Many such style questions masquerade as issues of correctness: split
infinitives, passive voice, beginning a sentence with 'and' or 'but,'
ending a sentence with a preposition, etc. If asked, tutors will
explain why some readers object to these constructions, but they
are not a high priority in the Writing Center.
Tutors will
help a student enact or address a teacher's written comments on
a draft or a rewrite, but that help will be based on the student's
understanding of those comments. If the student asks "what
did my professor mean by this?" the tutor will help the student
explore possible readings of the comment, but will not offer a definitive
interpretation, particularly if the issue is one of content and
not surface-level correctness. Such definitive explanation is best
left to the person who wrote the comment.
When tutors
work with students on more substantive issues of argument, organization,
clarity and the like, tutors have been instructed to help students
make the best of what they have, but not to supply what is missing.
A student can only write about what he or she has actually read
or understood from class. Tutors might question obvious errors of
fact ("Are you sure the Russians were the first to reach the
moon?"), but in general tutors will simply tell students that
that they are not convinced of an argument if evidence seems to
be missing or an argument seems illogical. In such situations, tutors
have been instructed not to offer alternate lines of argument, interpretations,
or evidence. In short, tutors will only tell students what is correct
and incorrect when they ask questions with objective answers ("Is
a semi-colon correct here?" "What is APA style for citing
a website?"). In all other situations, tutors will offer students
strategies for deepening their understanding of a topic (including
the strategy of visiting the instructor during office hours) but
will not provide specific evidence or arguments for the student.
If a student
asks if a given paper is "good enough," tutors will not
offer evaluative judgments or predict grades. Students must decide
for themselves, based on their understanding of a teacher's instructions
and stated methods of evaluation, whether their work is satisfactory.
Each of the
items above points to a possible area of miscommunication between
a teacher and a student. One of the most useful things the WC can
offer to faculty, then, is insight into how much students really
do know what we want from them. The more information faculty can
give to students, preferably in detail and in writing, the better
equipped a student will be to perform to expectations, and the more
able a tutor will be to help the student. Referral Letters are a
handy way to improve this communication, and session reports written
by the tutors are always available for teachers curious about what
has happened in a session. But the best way to ensure that your
students turn in work you will be happy with is to help them along
in the process of producing it, and to help the Writing Center help
them along as well.
Finally, please feel free to refer any student to the Writing Center,
not just those that you feel have significant writing problems.

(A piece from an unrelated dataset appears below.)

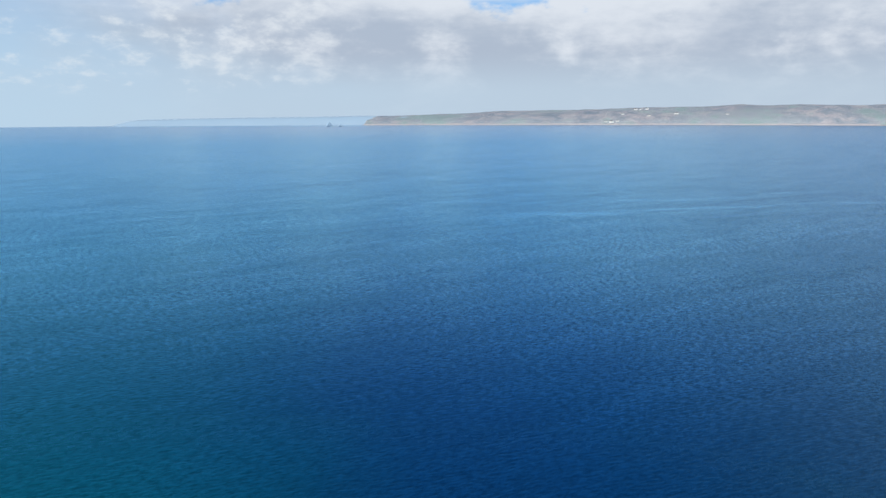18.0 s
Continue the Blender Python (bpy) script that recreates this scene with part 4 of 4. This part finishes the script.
def house(x, y, z, turn, length, depth, eaves, label, wall=None):
    thing = new("house")
    thing.matrix_world = pose(x, y, z - 0.6, 0, 0, turn)
    tagged(thing, label, "house")
    a, b, ridge_z = length / 2, depth / 2, eaves + depth * 0.42
    v = [(-a, -b, 0), (a, -b, 0), (a, b, 0), (-a, b, 0), (-a, -b, eaves), (a, -b, eaves), (a, b, eaves), (-a, b, eaves), (-a, 0, ridge_z - 0.1), (a, 0, ridge_z - 0.1)]
    me = bpy.data.meshes.new("wall")
    me.from_pydata(v, [], [(0, 1, 5, 4), (2, 3, 7, 6), (1, 2, 6, 9, 5), (3, 0, 4, 8, 7)])
    me.materials.append(wall or WHITEWASH)
    walls = part("wall", me, thing)
    o = 0.35
    r = [(-a - o, -b - o, eaves - 0.2), (a + o, -b - o, eaves - 0.2), (a + o, 0, ridge_z), (-a - o, 0, ridge_z), (a + o, b + o, eaves - 0.2), (-a - o, b + o, eaves - 0.2)]
    r += [(p[0], p[1], p[2] + 0.25) for p in r]
    roof = raw_mesh("roof", r, ((0, 3, 2, 1), (3, 5, 4, 2), (6, 7, 8, 9), (9, 8, 10, 11), (0, 1, 7, 6), (5, 11, 10, 4)), ROOF_SLATE, shade=False)
    roof = part("roof", roof, thing)
    part("chimney", box(a * 0.55, a * 0.55 + 0.9, -0.45, 0.45, ridge_z - 0.6, ridge_z + 1.3, STONE, "chimney"), roof)
    for k in range(max(2, int(length / 3.5))):
        cx = -a + (k + 0.5) * length / max(2, int(length / 3.5))
        for side in (-1, 1):
            name = "door" if k == 1 and side < 0 else "window"
            z0, z1 = (0.6, 2.7) if name == "door" else (eaves * 0.42, eaves * 0.42 + 1.3)
            y0, y1 = sorted((side * (b - 0.05), side * (b + 0.05)))
            part(name, box(cx - 0.55, cx + 0.55, y0, y1, z0, z1, PANE, name), walls)
    return thing


WHITE_HOUSE = "white rendered house with a slate roof on the far coast"
for x, y, turn, size in ((4322, 1268, 70, 22), (4318, 1300, 60, 14), (4338, 1240, 80, 14), (4525, 964, 80, 20), (4454, 1244, 75, 14), (4624, 1216, 75, 16), (4640, 1190, 75, 14), (4652, 1160, 60, 18), (4792, -286, 90, 14),
                         (4812, -76, 90, 18), (4512, -248, 95, 12), (4521, -312, 95, 10), (4470, 1100, 80, 14), (4560, 700, 85, 14)):
    house(x, y, on_far(x, y), turn, size, size * 0.6, size * 0.36, WHITE_HOUSE)
for x, y, turn, size in ((1608, -1471, 30, 13), (1594, -1486, 40, 11), (1541, -1496, 20, 15), (1560, -1510, 50, 10), (1650, -1530, 35, 12)):
    house(x, y, on_bay(x, y), turn, size, size * 0.6, size * 0.36, "white cottage with a slate roof among trees")
house(1682, -1097, on_bay(1682, -1097), 35, 18, 8, 3.0, "long low pale barn in a field")
house(1705, -900, on_bay(1705, -900), 20, 7, 5, 2.4, "small pale hut on the cliff slope", STONE)


def ruin(x, y, tall):
    bm = bmesh.new()
    bmesh.ops.create_cone(bm, segments=6, radius1=3.2, radius2=2.2, depth=tall, matrix=Matrix.Translation((0, 0, tall / 2 - 1)))
    bmesh.ops.subdivide_edges(bm, edges=list(bm.edges), cuts=3, use_grid_fill=True)
    for q in bm.verts:
        q.co += 0.6 * noise.noise_vector(q.co * 0.5)
    me = bpy.data.meshes.new("ruin")
    bm.to_mesh(me)
    bm.free()
    me.materials.append(STONE)
    ob = new("rock_pillar", me)
    ob.matrix_world = pose(x, y, on_bay(x, y))
    return tagged(ob, "dark standing rock pillar on the cliff top", "rock", "pillars on the cliff top")


ruin(1600, -992, 13)
ruin(1590, -1001, 10)
for k in range(14):
    x, y = random.uniform(1420, 1700), random.uniform(-900, -800)
    size = random.uniform(0.9, 2.2)
    rock("outcrop", (x, y, on_bay(x, y) + 0.3), (size * 1.3, size, size * 0.8), 300 + k, ROCK, "pale rock on the bracken slope above the bay", 50 * k, "rock", "rocks above the bay", subdivisions=3)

Even good writers benefit from receiving feedback, and the best
writers understand the value of having others read their work. (I
asked more than one person to read this article, and used their
feedback to help me revise, before submitting it for publication
in this newsletter.) If we can foster in all our students a habit
of approaching an assignment as a process rather than as a single,
self-contained, often over-night event, we will find that they both
write and learn better, and that we are therefore teaching better.